> [WORK INSTRUCTIONS]
Write out the data below in full, unchanged, minus the images.

> [MATERIAL PROVIDED]
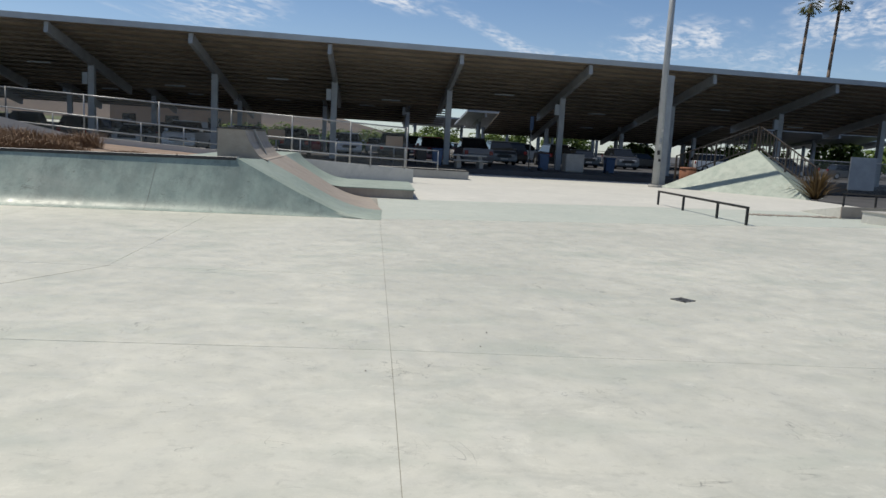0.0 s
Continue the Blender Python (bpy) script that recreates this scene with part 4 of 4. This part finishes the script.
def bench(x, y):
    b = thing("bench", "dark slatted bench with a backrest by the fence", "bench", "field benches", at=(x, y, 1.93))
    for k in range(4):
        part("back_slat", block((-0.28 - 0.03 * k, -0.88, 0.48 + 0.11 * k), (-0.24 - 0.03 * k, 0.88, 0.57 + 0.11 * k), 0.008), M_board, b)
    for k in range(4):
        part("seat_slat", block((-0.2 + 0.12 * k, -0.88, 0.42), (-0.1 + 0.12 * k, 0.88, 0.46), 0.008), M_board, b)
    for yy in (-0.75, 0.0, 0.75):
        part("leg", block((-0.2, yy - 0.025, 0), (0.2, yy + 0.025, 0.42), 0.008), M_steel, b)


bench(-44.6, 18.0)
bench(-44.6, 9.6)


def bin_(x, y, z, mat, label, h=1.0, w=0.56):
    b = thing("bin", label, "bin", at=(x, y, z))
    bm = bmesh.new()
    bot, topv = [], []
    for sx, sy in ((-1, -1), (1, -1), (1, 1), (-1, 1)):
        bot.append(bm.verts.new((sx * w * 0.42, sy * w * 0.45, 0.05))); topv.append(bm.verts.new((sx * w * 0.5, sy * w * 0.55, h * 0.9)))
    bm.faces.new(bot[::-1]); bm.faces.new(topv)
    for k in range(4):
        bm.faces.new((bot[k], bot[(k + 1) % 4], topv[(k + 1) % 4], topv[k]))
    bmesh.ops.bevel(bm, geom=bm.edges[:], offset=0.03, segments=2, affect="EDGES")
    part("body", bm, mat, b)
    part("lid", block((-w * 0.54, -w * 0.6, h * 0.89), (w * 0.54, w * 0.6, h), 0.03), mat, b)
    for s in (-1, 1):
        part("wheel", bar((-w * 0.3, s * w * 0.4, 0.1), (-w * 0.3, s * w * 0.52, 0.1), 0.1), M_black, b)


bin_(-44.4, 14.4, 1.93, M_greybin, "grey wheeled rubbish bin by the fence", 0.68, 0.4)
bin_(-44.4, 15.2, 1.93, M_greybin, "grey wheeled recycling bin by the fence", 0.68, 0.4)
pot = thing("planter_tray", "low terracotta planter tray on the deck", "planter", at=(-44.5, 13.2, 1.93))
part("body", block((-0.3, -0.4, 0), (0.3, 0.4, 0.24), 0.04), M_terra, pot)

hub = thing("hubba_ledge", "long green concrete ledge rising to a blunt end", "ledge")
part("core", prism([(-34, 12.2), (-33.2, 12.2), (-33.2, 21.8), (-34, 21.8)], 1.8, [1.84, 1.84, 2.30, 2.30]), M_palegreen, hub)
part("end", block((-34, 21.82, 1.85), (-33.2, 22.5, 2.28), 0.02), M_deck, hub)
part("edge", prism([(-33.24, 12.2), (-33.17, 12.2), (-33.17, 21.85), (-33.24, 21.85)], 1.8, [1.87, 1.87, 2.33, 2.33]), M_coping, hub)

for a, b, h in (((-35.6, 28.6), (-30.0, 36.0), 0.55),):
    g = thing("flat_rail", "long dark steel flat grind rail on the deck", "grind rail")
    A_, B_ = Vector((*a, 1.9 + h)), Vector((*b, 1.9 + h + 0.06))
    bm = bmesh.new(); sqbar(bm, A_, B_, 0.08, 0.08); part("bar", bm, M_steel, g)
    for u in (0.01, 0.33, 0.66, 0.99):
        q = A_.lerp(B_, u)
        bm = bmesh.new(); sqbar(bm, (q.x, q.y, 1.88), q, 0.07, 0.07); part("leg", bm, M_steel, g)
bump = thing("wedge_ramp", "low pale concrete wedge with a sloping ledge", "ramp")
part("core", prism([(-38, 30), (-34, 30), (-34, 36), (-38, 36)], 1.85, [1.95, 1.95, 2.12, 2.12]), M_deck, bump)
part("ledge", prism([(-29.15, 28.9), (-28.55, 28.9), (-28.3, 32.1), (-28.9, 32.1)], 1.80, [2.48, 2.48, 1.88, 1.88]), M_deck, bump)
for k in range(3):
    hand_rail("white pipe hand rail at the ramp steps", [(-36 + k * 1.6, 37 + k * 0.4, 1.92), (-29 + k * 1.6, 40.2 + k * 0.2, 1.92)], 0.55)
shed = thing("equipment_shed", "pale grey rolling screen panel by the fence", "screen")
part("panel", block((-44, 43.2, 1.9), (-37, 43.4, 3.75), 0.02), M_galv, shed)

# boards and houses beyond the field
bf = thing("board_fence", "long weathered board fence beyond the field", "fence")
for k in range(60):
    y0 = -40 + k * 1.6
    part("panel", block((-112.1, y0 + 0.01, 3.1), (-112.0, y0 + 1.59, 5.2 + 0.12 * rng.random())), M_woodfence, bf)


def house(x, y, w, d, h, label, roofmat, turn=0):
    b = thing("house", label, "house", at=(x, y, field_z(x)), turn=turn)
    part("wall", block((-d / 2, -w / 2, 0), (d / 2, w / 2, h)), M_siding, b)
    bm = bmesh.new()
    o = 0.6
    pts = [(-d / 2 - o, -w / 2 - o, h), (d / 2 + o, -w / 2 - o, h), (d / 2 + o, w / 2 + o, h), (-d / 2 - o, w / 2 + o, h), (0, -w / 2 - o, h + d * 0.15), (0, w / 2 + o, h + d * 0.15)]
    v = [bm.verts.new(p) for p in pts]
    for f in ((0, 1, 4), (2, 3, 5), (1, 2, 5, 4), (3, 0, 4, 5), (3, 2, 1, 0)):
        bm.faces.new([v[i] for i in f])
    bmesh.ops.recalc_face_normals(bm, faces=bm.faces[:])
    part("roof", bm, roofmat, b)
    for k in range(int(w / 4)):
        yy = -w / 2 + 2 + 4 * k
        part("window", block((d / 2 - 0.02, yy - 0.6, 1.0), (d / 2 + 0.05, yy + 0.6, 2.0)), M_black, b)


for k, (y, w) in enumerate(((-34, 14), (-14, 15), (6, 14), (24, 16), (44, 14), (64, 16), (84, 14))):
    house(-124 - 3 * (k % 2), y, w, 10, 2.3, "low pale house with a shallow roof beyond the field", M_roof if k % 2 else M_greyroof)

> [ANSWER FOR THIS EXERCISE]
0.0 s
Continue the Blender Python (bpy) script that recreates this scene with part 4 of 4. This part finishes the script.
def bench(x, y):
    b = thing("bench", "dark slatted bench with a backrest by the fence", "bench", "field benches", at=(x, y, 1.93))
    for k in range(4):
        part("back_slat", block((-0.28 - 0.03 * k, -0.88, 0.48 + 0.11 * k), (-0.24 - 0.03 * k, 0.88, 0.57 + 0.11 * k), 0.008), M_board, b)
    for k in range(4):
        part("seat_slat", block((-0.2 + 0.12 * k, -0.88, 0.42), (-0.1 + 0.12 * k, 0.88, 0.46), 0.008), M_board, b)
    for yy in (-0.75, 0.0, 0.75):
        part("leg", block((-0.2, yy - 0.025, 0), (0.2, yy + 0.025, 0.42), 0.008), M_steel, b)


bench(-44.6, 18.0)
bench(-44.6, 9.6)


def bin_(x, y, z, mat, label, h=1.0, w=0.56):
    b = thing("bin", label, "bin", at=(x, y, z))
    bm = bmesh.new()
    bot, topv = [], []
    for sx, sy in ((-1, -1), (1, -1), (1, 1), (-1, 1)):
        bot.append(bm.verts.new((sx * w * 0.42, sy * w * 0.45, 0.05))); topv.append(bm.verts.new((sx * w * 0.5, sy * w * 0.55, h * 0.9)))
    bm.faces.new(bot[::-1]); bm.faces.new(topv)
    for k in range(4):
        bm.faces.new((bot[k], bot[(k + 1) % 4], topv[(k + 1) % 4], topv[k]))
    bmesh.ops.bevel(bm, geom=bm.edges[:], offset=0.03, segments=2, affect="EDGES")
    part("body", bm, mat, b)
    part("lid", block((-w * 0.54, -w * 0.6, h * 0.89), (w * 0.54, w * 0.6, h), 0.03), mat, b)
    for s in (-1, 1):
        part("wheel", bar((-w * 0.3, s * w * 0.4, 0.1), (-w * 0.3, s * w * 0.52, 0.1), 0.1), M_black, b)


bin_(-44.4, 14.4, 1.93, M_greybin, "grey wheeled rubbish bin by the fence", 0.68, 0.4)
bin_(-44.4, 15.2, 1.93, M_greybin, "grey wheeled recycling bin by the fence", 0.68, 0.4)
pot = thing("planter_tray", "low terracotta planter tray on the deck", "planter", at=(-44.5, 13.2, 1.93))
part("body", block((-0.3, -0.4, 0), (0.3, 0.4, 0.24), 0.04), M_terra, pot)

hub = thing("hubba_ledge", "long green concrete ledge rising to a blunt end", "ledge")
part("core", prism([(-34, 12.2), (-33.2, 12.2), (-33.2, 21.8), (-34, 21.8)], 1.8, [1.84, 1.84, 2.30, 2.30]), M_palegreen, hub)
part("end", block((-34, 21.82, 1.85), (-33.2, 22.5, 2.28), 0.02), M_deck, hub)
part("edge", prism([(-33.24, 12.2), (-33.17, 12.2), (-33.17, 21.85), (-33.24, 21.85)], 1.8, [1.87, 1.87, 2.33, 2.33]), M_coping, hub)

for a, b, h in (((-35.6, 28.6), (-30.0, 36.0), 0.55),):
    g = thing("flat_rail", "long dark steel flat grind rail on the deck", "grind rail")
    A_, B_ = Vector((*a, 1.9 + h)), Vector((*b, 1.9 + h + 0.06))
    bm = bmesh.new(); sqbar(bm, A_, B_, 0.08, 0.08); part("bar", bm, M_steel, g)
    for u in (0.01, 0.33, 0.66, 0.99):
        q = A_.lerp(B_, u)
        bm = bmesh.new(); sqbar(bm, (q.x, q.y, 1.88), q, 0.07, 0.07); part("leg", bm, M_steel, g)
bump = thing("wedge_ramp", "low pale concrete wedge with a sloping ledge", "ramp")
part("core", prism([(-38, 30), (-34, 30), (-34, 36), (-38, 36)], 1.85, [1.95, 1.95, 2.12, 2.12]), M_deck, bump)
part("ledge", prism([(-29.15, 28.9), (-28.55, 28.9), (-28.3, 32.1), (-28.9, 32.1)], 1.80, [2.48, 2.48, 1.88, 1.88]), M_deck, bump)
for k in range(3):
    hand_rail("white pipe hand rail at the ramp steps", [(-36 + k * 1.6, 37 + k * 0.4, 1.92), (-29 + k * 1.6, 40.2 + k * 0.2, 1.92)], 0.55)
shed = thing("equipment_shed", "pale grey rolling screen panel by the fence", "screen")
part("panel", block((-44, 43.2, 1.9), (-37, 43.4, 3.75), 0.02), M_galv, shed)

# boards and houses beyond the field
bf = thing("board_fence", "long weathered board fence beyond the field", "fence")
for k in range(60):
    y0 = -40 + k * 1.6
    part("panel", block((-112.1, y0 + 0.01, 3.1), (-112.0, y0 + 1.59, 5.2 + 0.12 * rng.random())), M_woodfence, bf)


def house(x, y, w, d, h, label, roofmat, turn=0):
    b = thing("house", label, "house", at=(x, y, field_z(x)), turn=turn)
    part("wall", block((-d / 2, -w / 2, 0), (d / 2, w / 2, h)), M_siding, b)
    bm = bmesh.new()
    o = 0.6
    pts = [(-d / 2 - o, -w / 2 - o, h), (d / 2 + o, -w / 2 - o, h), (d / 2 + o, w / 2 + o, h), (-d / 2 - o, w / 2 + o, h), (0, -w / 2 - o, h + d * 0.15), (0, w / 2 + o, h + d * 0.15)]
    v = [bm.verts.new(p) for p in pts]
    for f in ((0, 1, 4), (2, 3, 5), (1, 2, 5, 4), (3, 0, 4, 5), (3, 2, 1, 0)):
        bm.faces.new([v[i] for i in f])
    bmesh.ops.recalc_face_normals(bm, faces=bm.faces[:])
    part("roof", bm, roofmat, b)
    for k in range(int(w / 4)):
        yy = -w / 2 + 2 + 4 * k
        part("window", block((d / 2 - 0.02, yy - 0.6, 1.0), (d / 2 + 0.05, yy + 0.6, 2.0)), M_black, b)


for k, (y, w) in enumerate(((-34, 14), (-14, 15), (6, 14), (24, 16), (44, 14), (64, 16), (84, 14))):
    house(-124 - 3 * (k % 2), y, w, 10, 2.3, "low pale house with a shallow roof beyond the field", M_roof if k % 2 else M_greyroof)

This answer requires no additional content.